Watching your phone battery drain faster than it used to is a frustrating, gradual experience most smartphone owners eventually face. Some of that decline is unavoidable chemistry, but a lot of it comes down to daily habits that are easy to fix.
Screen Brightness Is the Biggest Daily Drain
The display is typically the single largest consumer of battery on a modern smartphone, more than any app running in the background. Turning on adaptive brightness, or simply keeping manual brightness lower than your instinct suggests, makes a noticeable difference over the course of a full day.
Background Apps Add Up Quietly
Apps that refresh content in the background, like social media or email, continue drawing small amounts of power even when you’re not actively using them. Reviewing your phone’s battery usage settings and limiting background refresh for apps you don’t check constantly can meaningfully extend your daily battery life.

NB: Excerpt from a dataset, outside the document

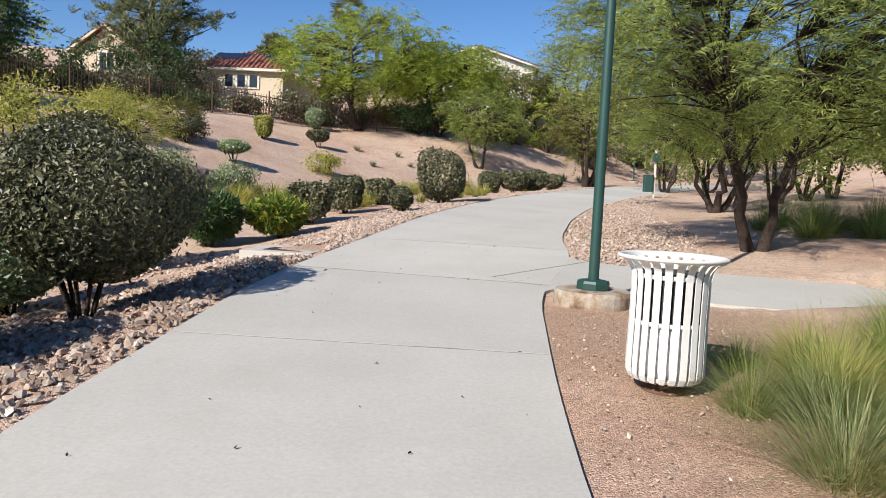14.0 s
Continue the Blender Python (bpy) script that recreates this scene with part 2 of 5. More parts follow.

Extreme Temperatures Damage Long-Term Battery Health
Leaving your phone in direct sunlight or a hot car doesn’t just drain the battery faster in the moment, it accelerates the long-term chemical degradation that reduces your phone’s maximum battery capacity over months and years. Keeping your phone out of extreme heat is one of the simplest ways to preserve battery health long-term.

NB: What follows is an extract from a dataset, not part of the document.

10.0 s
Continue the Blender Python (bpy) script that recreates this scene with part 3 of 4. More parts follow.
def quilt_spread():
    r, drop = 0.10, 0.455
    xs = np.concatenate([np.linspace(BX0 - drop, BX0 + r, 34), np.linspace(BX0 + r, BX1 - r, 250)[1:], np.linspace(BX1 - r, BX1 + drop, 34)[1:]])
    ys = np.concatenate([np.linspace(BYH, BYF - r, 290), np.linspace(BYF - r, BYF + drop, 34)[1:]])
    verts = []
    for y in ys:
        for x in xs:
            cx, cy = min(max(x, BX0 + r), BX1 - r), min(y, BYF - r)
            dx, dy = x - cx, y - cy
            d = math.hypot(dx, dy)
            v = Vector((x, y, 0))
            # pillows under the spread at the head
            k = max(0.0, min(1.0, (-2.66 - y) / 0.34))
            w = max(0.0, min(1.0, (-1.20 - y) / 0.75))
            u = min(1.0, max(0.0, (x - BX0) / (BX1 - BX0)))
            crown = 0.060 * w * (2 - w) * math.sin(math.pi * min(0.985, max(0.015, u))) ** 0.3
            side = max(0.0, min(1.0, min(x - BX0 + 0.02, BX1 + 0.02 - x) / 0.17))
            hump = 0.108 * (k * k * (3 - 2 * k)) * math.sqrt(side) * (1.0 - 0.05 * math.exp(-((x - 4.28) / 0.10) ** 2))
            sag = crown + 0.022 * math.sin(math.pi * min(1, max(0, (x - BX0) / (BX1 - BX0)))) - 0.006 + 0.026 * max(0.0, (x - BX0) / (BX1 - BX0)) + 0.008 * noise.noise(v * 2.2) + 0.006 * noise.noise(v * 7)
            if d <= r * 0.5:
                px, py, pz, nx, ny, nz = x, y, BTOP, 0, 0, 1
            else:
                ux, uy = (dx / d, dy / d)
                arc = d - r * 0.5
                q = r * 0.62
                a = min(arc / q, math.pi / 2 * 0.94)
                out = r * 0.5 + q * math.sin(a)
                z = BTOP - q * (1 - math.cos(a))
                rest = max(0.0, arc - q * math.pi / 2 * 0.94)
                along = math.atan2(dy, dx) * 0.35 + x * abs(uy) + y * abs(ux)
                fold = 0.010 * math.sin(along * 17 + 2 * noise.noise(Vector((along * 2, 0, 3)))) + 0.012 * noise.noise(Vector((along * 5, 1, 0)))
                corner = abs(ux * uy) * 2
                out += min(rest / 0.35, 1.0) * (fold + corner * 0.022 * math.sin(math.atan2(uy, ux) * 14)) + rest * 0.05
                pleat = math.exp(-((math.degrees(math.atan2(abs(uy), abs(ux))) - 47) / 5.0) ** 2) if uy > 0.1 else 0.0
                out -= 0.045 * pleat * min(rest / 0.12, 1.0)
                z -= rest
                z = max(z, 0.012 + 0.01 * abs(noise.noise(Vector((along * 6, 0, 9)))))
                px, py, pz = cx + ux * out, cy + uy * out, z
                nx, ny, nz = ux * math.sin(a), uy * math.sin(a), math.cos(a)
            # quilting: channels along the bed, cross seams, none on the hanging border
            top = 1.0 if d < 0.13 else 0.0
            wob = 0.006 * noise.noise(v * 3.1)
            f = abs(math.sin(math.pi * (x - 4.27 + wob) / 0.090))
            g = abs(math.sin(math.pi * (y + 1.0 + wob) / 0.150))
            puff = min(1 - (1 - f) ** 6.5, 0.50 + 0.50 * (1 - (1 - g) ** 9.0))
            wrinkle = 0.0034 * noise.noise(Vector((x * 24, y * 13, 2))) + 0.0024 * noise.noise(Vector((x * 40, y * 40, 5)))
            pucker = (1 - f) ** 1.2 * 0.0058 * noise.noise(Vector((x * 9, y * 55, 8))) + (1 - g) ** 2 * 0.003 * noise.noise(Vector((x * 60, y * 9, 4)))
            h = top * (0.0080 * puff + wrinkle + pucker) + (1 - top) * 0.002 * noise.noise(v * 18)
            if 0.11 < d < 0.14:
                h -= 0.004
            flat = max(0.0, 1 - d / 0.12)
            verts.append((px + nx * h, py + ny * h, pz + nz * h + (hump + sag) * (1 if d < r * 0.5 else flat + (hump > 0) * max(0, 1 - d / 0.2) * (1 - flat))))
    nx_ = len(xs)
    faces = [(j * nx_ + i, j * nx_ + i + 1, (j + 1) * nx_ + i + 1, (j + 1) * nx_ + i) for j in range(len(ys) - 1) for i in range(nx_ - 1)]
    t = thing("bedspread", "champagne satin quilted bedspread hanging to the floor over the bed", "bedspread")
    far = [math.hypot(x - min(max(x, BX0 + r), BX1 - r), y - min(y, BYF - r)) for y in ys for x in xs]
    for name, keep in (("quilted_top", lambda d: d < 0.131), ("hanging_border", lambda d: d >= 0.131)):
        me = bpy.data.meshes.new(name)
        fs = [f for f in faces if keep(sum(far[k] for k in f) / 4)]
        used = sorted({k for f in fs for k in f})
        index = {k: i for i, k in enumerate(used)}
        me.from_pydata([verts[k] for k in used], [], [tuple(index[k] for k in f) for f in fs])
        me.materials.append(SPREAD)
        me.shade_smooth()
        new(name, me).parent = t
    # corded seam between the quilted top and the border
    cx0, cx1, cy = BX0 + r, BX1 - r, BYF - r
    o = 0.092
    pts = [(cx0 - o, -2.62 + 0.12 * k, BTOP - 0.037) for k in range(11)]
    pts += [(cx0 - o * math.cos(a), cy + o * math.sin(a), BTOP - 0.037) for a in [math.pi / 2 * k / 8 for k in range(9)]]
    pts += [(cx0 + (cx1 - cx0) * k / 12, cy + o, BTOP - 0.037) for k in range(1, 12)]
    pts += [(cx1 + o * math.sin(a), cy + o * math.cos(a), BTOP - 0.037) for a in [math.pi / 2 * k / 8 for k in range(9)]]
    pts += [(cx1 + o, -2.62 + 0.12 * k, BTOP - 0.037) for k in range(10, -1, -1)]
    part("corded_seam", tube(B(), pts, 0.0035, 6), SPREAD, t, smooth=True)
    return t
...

Charging Habits Matter More Than People Realize
Constantly charging your phone to 100% and letting it drain to 0% repeatedly stresses the battery more than keeping it in a moderate range, roughly between 20% and 80%, when practical. This doesn’t mean you need to obsess over every charge, but avoiding those extremes when it’s convenient helps the battery age more gracefully.
When It’s Time to Consider a Battery Replacement
If your phone’s battery health has dropped noticeably and it struggles to make it through a normal day even with these habits in place, a battery replacement is often far cheaper than buying an entirely new phone, and it can make an otherwise perfectly good phone feel new again.